Things to Do at O'Hare During a Layover
O'Hare is a classic mega-hub: busy, sprawling, occasionally chaotic — and secretly one of the better layover airports in the country. There's a free yoga room, a dinosaur, a 744-foot neon light tunnel, a dedicated family lounge, genuinely good Chicago food, and a train downtown that never stops running.
How much time do you have?
- Under 2 hours: Stay in your terminal. O'Hare walks are long and terminal transfers have quirks — eat near your gate and keep an eye on the boards.

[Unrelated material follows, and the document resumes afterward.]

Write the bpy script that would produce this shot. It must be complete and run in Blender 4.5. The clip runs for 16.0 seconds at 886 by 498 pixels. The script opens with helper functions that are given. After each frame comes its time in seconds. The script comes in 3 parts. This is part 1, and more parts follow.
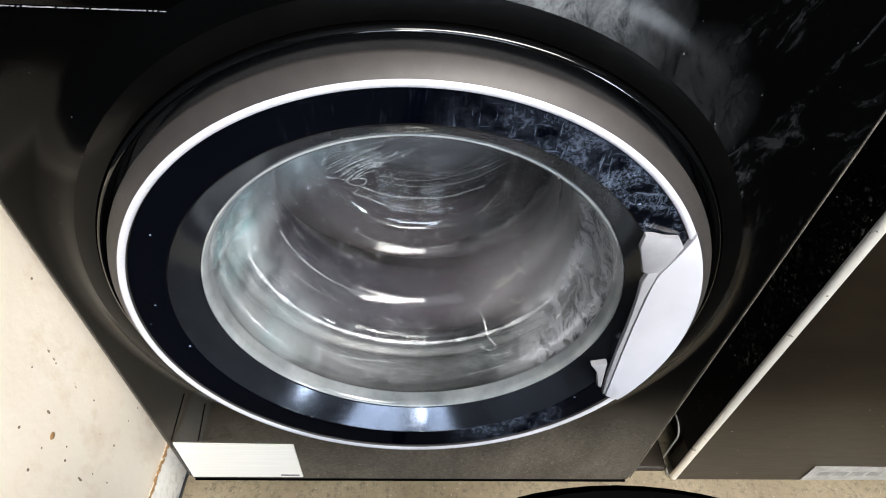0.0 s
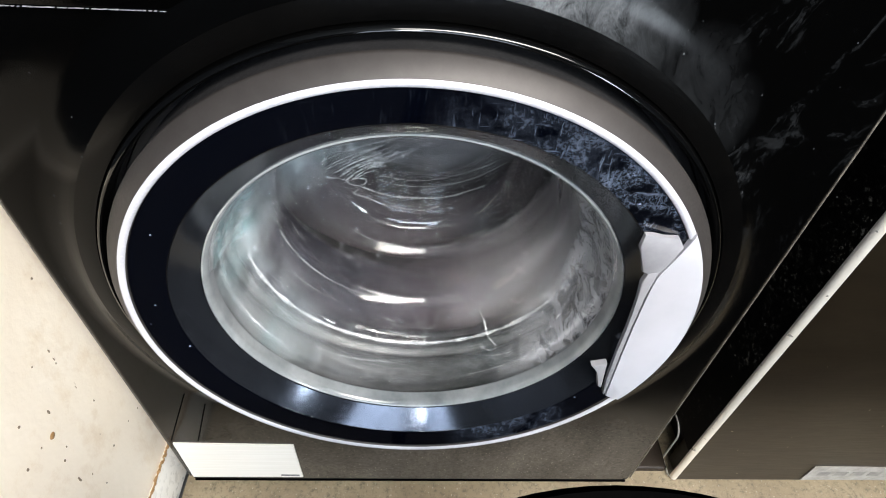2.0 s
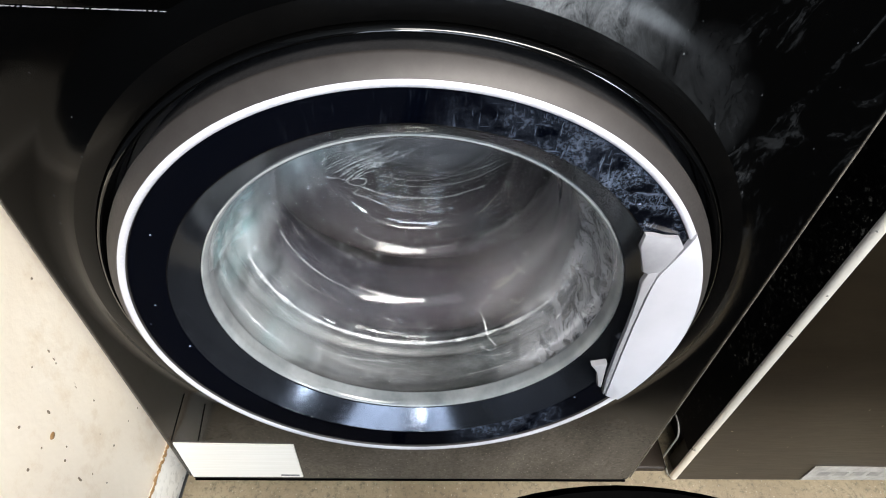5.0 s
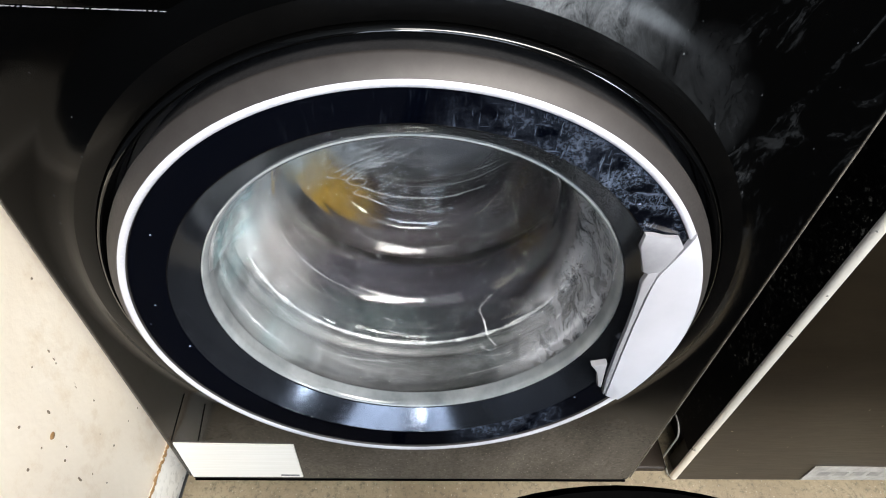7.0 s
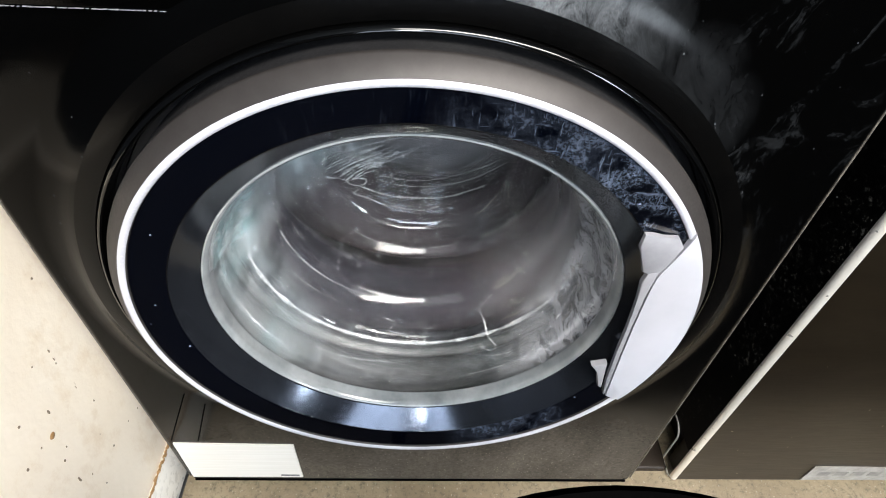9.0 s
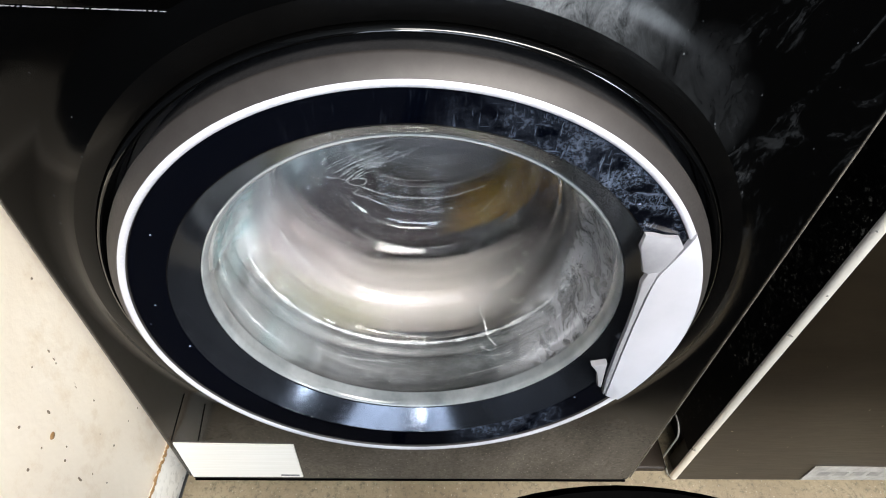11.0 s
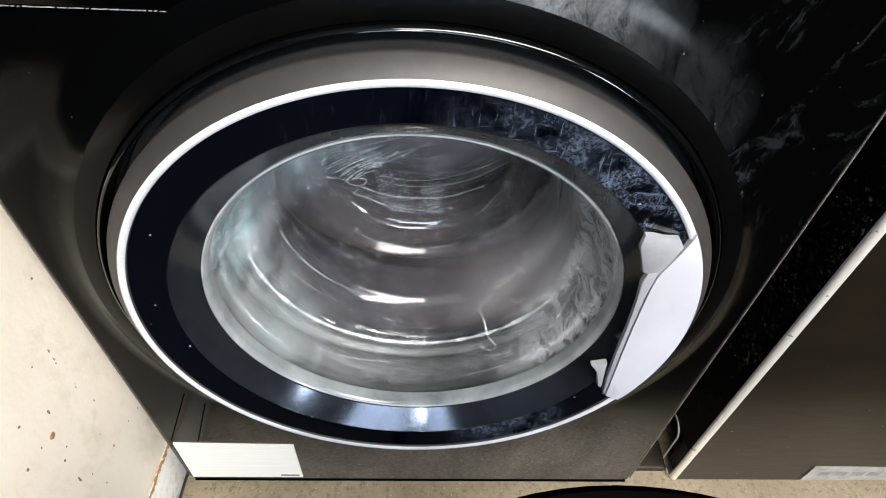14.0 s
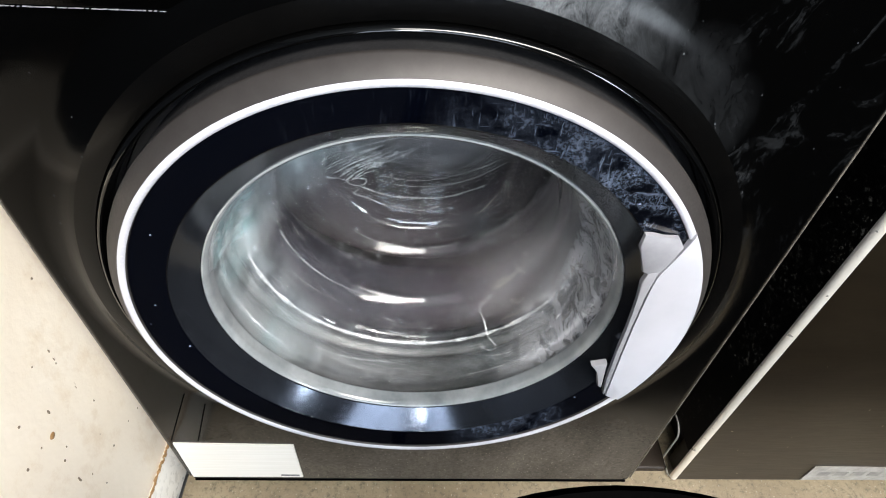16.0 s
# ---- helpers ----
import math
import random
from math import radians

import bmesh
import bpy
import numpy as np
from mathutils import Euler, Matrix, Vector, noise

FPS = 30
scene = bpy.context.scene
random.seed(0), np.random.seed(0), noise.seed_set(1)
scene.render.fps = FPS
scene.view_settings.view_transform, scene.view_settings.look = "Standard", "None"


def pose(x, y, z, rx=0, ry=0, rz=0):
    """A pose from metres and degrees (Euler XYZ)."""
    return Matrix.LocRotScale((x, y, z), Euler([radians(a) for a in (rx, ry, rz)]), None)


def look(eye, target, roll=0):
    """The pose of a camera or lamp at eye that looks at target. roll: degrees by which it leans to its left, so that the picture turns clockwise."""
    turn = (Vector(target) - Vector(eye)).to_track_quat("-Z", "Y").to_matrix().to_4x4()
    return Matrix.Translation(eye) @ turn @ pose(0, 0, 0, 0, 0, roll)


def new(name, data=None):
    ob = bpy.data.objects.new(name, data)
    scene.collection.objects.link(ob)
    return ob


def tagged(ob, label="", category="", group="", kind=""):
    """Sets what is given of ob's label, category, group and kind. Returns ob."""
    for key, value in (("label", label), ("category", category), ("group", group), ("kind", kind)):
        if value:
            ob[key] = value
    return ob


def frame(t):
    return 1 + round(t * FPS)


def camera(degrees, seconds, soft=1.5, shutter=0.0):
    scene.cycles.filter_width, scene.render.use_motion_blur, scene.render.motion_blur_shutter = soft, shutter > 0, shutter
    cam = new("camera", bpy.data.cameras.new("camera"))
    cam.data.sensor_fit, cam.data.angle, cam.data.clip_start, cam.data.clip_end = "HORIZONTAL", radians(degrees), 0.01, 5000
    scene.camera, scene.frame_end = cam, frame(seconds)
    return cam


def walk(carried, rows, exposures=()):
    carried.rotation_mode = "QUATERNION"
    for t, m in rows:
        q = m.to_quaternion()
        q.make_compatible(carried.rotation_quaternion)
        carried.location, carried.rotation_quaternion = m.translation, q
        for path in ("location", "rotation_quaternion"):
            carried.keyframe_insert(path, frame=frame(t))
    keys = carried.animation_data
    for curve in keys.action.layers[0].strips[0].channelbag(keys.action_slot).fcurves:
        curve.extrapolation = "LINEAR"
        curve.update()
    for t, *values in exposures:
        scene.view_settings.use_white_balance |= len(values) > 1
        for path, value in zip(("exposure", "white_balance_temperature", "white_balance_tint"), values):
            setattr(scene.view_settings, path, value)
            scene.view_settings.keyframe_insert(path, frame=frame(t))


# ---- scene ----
# camera: fixed, held just in front of and above the door, looking down at it
ZC = 0.41          # height of the drum's axis over the floor
cam = camera(76.93, 16.0, soft=1.0, shutter=0.75)
EYE = (0.004, -0.2689, 0.7811)
AIM = (0.004 + 0.0392, -0.2689 + 0.6967, 0.7811 - 0.7163)
walk(cam, [(0.0, look(EYE, AIM, 3.449)), (16.0, look(EYE, AIM, 3.449))], exposures=[(0.0, 0.08), (16.0, 0.08)])

# ---- light: unseen area lamps in a closed room ----
world = bpy.data.worlds.new("world")
scene.world = world
world.use_nodes = True
world.node_tree.nodes["Background"].inputs["Color"].default_value = (0.6, 0.7, 0.9, 1)
world.node_tree.nodes["Background"].inputs["Strength"].default_value = 0.02


def area_lamp(name, place, aim, sx, sy, watts, colour):
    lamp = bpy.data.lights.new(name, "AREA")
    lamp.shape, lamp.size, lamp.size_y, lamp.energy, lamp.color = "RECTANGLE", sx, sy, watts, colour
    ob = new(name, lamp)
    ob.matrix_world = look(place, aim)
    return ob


# a lamp over the machines, and three unseen ones added for the bevel's reflections
panel = area_lamp("ceiling_panel_lamp", (0.55, -1.12, 1.85), (0.05, 0.08, 0.42), 1.6, 0.36, 21.8, (1.0, 0.95, 0.895))
panel.data.spread = radians(80)
area_lamp("bevel_band_lamp", (0.25, -3.26, 1.70), (0.25, 0.0, 1.70), 2.0, 1.05, 66, (0.72, 0.83, 1.0))
area_lamp("bevel_spot_lamp", (-0.12, -3.2, 2.0), (0.2, 0.0, 0.6), 0.30, 0.5, 34, (0.90, 0.95, 1.0))
area_lamp("bevel_side_lamp", (2.50, -3.04, 1.15), (0.0, 0.0, 0.5), 0.50, 0.9, 66, (0.80, 0.90, 1.0))


# ---- materials ----
def nodes_of(name):
    m = bpy.data.materials.new(name)
    m.use_nodes = True
    t = m.node_tree
    return m, t, t.nodes["Principled BSDF"]


def link(t, a, b):
    t.links.new(a, b)


def noise_node(t, scale, detail=4.0, rough=0.6, stretch=(1, 1, 1), distort=0.0, turn=(0, 0, 0)):
    c = t.nodes.new("ShaderNodeTexCoord")
    mp = t.nodes.new("ShaderNodeMapping")
    mp.inputs["Scale"].default_value = stretch
    mp.inputs["Rotation"].default_value = turn
    n = t.nodes.new("ShaderNodeTexNoise")
    n.inputs["Scale"].default_value, n.inputs["Detail"].default_value = scale, detail
    n.inputs["Roughness"].default_value, n.inputs["Distortion"].default_value = rough, distort
    link(t, c.outputs["Object"], mp.inputs["Vector"])
    link(t, mp.outputs["Vector"], n.inputs["Vector"])
    return n


def ramp(t, source, stops):
    r = t.nodes.new("ShaderNodeValToRGB")
    el = r.color_ramp.elements
    while len(el) < len(stops):
        el.new(0.5)
    for e, (p, c) in zip(el, stops):
        e.position = p
        e.color = (c, c, c, 1) if isinstance(c, (int, float)) else (*c, 1)
    link(t, source, r.inputs["Fac"])
    return r


def mix_colour(t, fac, a, b):
    m = t.nodes.new("ShaderNodeMix")
    m.data_type = "RGBA"
    for sock, v in ((m.inputs[0], fac), (m.inputs[6], a), (m.inputs[7], b)):
        if isinstance(v, tuple):
            sock.default_value = (*v, 1)
        elif isinstance(v, (int, float)):
            sock.default_value = v
        else:
            link(t, v, sock)
    return m.outputs[2]


def math_node(t, op, a, b):
    m = t.nodes.new("ShaderNodeMath")
    m.operation = op
    m.use_clamp = True
    for sock, v in ((m.inputs[0], a), (m.inputs[1], b)):
        if isinstance(v, (int, float)):
            sock.default_value = v
        else:
            link(t, v, sock)
    return m.outputs[0]


def near(t, centre, radius, stretch=(1, 1, 1)):
    """1 at a place on the thing, fading to 0 at the given distance: where a stain lies."""
    c = t.nodes.new("ShaderNodeTexCoord")
    mp = t.nodes.new("ShaderNodeMapping")
    mp.vector_type = "POINT"
    mp.inputs["Location"].default_value = [-p * s for p, s in zip(centre, stretch)]
    mp.inputs["Scale"].default_value = stretch
    ln = t.nodes.new("ShaderNodeVectorMath")
    ln.operation = "LENGTH"
    link(t, c.outputs["Object"], mp.inputs["Vector"])
    link(t, mp.outputs["Vector"], ln.inputs[0])
    mr = t.nodes.new("ShaderNodeMapRange")
    mr.inputs["From Min"].default_value, mr.inputs["From Max"].default_value = radius, radius * 0.35
    link(t, ln.outputs["Value"], mr.inputs["Value"])
    return mr.outputs[0]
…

- 2–4 hours: One Chicago meal plus one free attraction: the neon tunnel if your route crosses Terminal 1, the Yoga Room if you're near Terminal 3, the Family Lounge if you've got kids.
- 4–6 hours: The full mini-itinerary — food, art scavenger hunt, a stretch in the Yoga Room, back early.
- 6–8+ hours: The CTA Blue Line runs 24/7 between O'Hare and downtown, about 40–45 minutes each way. A Chicago side quest is genuinely doable with a strong buffer.
The best things to do inside ORD
Walk "The Sky's the Limit"
The famous one: a 744-foot kinetic neon sculpture in the underground walkway between Concourses B and C in Terminal 1, all rippling light and ambient sound. If your connection crosses it, slow down instead of speed-walking.
Find the dinosaur (and the fighter plane)
Terminal 1, Concourse B has a full Field Museum brachiosaurus skeleton. Terminal 2 near Gate E1 has the Butch O'Hare F4F-3 fighter replica — the airport's namesake was a WWII Medal of Honor pilot. The whole airport art collection runs 70+ permanent pieces; it makes a great scavenger hunt with kids.
Stretch in the Yoga Room
On the mezzanine of the Terminal 3 Rotunda: a free, quiet room built for exactly what your back needs after a middle seat. No lounge membership required.
The Family Lounge
Terminal 2, just past security near Gate F1 — play space, bright seating, charging, stroller parking. One of the best free family amenities at any US airport.
Eat like you're in Chicago
Chicago dogs, deep dish or tavern-style if your terminal has it, Garrett Popcorn for the flight, and the Tortas Frontera outposts that food writers regularly call the best airport food in America. Check the FlyChicago directory for what's in your terminal — options vary.
One warning: Terminal 5
Terminals 1, 2, and 3 connect airside, but Terminal 5 has no secure-side pedestrian connection to the others — transfers involve exiting and re-clearing. If your itinerary touches T5, budget accordingly and don't wander.
Leaving ORD on a long layover
The Blue Line is the move — 24/7, direct, cheap. The pro play is picking a Blue Line neighborhood like Wicker Park or Logan Square for food and coffee rather than cramming every downtown landmark into three hours. Chicago weather delays are real; keep your buffer honest.
Fares, hours, and terminal details change — verify on flychicago.com before building plans around them. And on a GoWild™ pass, never cut an O'Hare connection close — winter here eats tight schedules for breakfast.